:: INSTRUCTION ::
Copy every line that contains the string "scene" from the entries below.

:: TASK MATERIAL ::
╔══
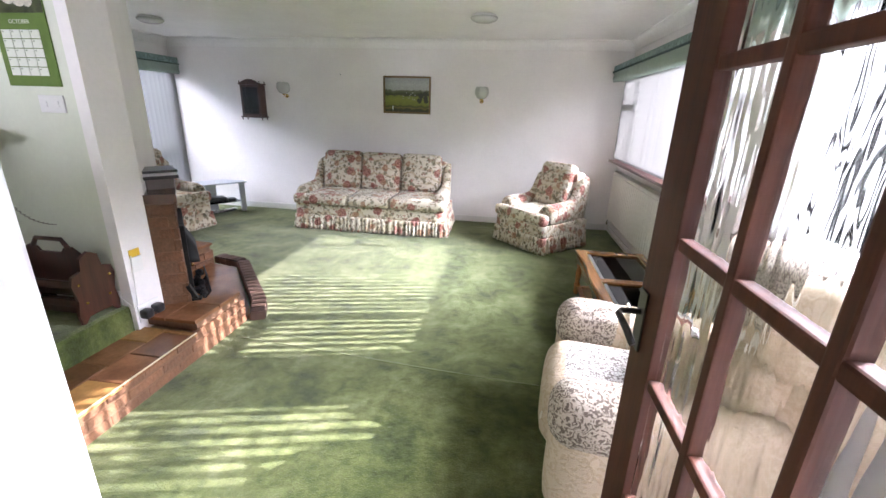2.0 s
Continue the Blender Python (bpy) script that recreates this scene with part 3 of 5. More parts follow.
╚══
╔══
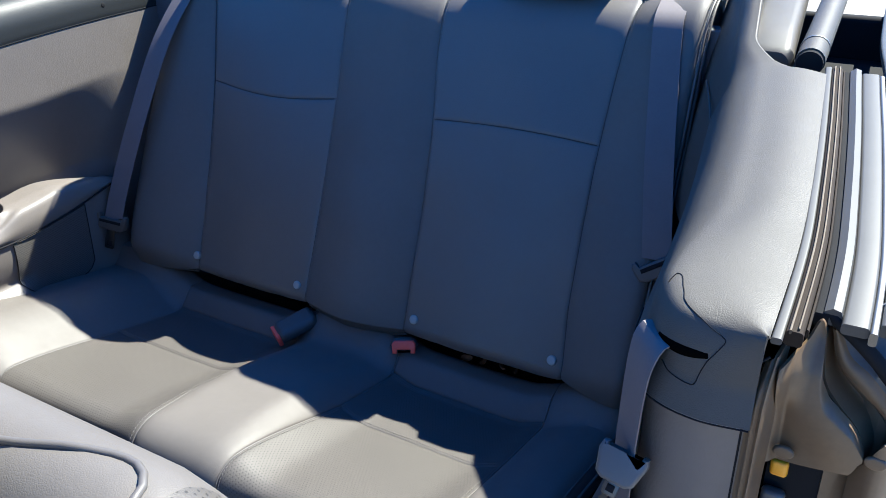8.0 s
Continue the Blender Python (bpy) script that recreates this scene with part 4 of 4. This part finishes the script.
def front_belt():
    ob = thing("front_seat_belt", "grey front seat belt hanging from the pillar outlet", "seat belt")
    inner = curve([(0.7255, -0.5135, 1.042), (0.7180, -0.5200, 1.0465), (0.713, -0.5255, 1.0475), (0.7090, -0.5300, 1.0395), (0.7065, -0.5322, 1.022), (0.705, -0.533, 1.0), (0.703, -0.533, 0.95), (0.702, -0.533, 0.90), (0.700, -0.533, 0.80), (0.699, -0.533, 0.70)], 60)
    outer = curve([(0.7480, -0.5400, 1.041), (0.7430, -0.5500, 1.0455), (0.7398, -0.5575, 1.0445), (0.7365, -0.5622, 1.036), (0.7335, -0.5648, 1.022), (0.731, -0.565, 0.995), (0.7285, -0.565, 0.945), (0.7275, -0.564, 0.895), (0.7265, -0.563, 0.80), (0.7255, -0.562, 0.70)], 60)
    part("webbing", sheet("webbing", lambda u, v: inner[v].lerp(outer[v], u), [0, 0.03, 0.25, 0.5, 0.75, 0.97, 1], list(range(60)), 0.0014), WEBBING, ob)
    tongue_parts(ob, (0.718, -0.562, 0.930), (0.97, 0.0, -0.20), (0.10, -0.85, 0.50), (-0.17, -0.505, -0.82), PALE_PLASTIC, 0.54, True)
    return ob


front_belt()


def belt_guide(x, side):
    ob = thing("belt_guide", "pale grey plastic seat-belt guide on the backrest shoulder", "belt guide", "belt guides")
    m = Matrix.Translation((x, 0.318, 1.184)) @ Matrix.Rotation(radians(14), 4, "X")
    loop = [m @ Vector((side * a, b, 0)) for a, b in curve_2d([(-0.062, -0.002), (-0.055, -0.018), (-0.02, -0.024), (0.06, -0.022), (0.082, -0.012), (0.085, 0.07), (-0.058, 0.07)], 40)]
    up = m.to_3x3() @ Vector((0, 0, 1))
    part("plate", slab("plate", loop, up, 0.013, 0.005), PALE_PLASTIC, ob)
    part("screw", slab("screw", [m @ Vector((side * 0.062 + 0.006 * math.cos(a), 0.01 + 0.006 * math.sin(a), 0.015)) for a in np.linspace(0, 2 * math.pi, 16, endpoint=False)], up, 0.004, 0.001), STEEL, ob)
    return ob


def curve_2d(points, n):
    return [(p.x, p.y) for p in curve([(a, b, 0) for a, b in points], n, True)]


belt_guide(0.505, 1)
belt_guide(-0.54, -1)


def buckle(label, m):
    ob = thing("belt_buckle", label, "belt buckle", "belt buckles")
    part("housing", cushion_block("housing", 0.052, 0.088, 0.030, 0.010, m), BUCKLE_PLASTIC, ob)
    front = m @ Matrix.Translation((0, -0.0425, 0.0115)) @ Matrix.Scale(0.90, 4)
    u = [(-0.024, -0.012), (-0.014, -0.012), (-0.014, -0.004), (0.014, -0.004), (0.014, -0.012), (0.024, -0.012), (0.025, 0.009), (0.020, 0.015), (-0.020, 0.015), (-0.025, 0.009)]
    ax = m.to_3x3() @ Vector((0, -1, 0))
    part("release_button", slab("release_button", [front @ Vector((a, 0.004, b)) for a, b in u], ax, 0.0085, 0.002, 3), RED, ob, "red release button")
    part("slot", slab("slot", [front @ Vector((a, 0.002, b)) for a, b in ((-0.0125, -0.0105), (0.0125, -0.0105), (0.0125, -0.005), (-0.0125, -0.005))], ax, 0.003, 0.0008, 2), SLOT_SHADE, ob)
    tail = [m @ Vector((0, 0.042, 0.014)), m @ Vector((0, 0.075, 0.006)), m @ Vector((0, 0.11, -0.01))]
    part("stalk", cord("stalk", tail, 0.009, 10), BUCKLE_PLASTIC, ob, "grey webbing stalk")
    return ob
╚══
:: SOLUTION TO THE PROBLEM ::
Continue the Blender Python (bpy) script that recreates this scene with part 3 of 5. More parts follow.
Continue the Blender Python (bpy) script that recreates this scene with part 4 of 4. This part finishes the script.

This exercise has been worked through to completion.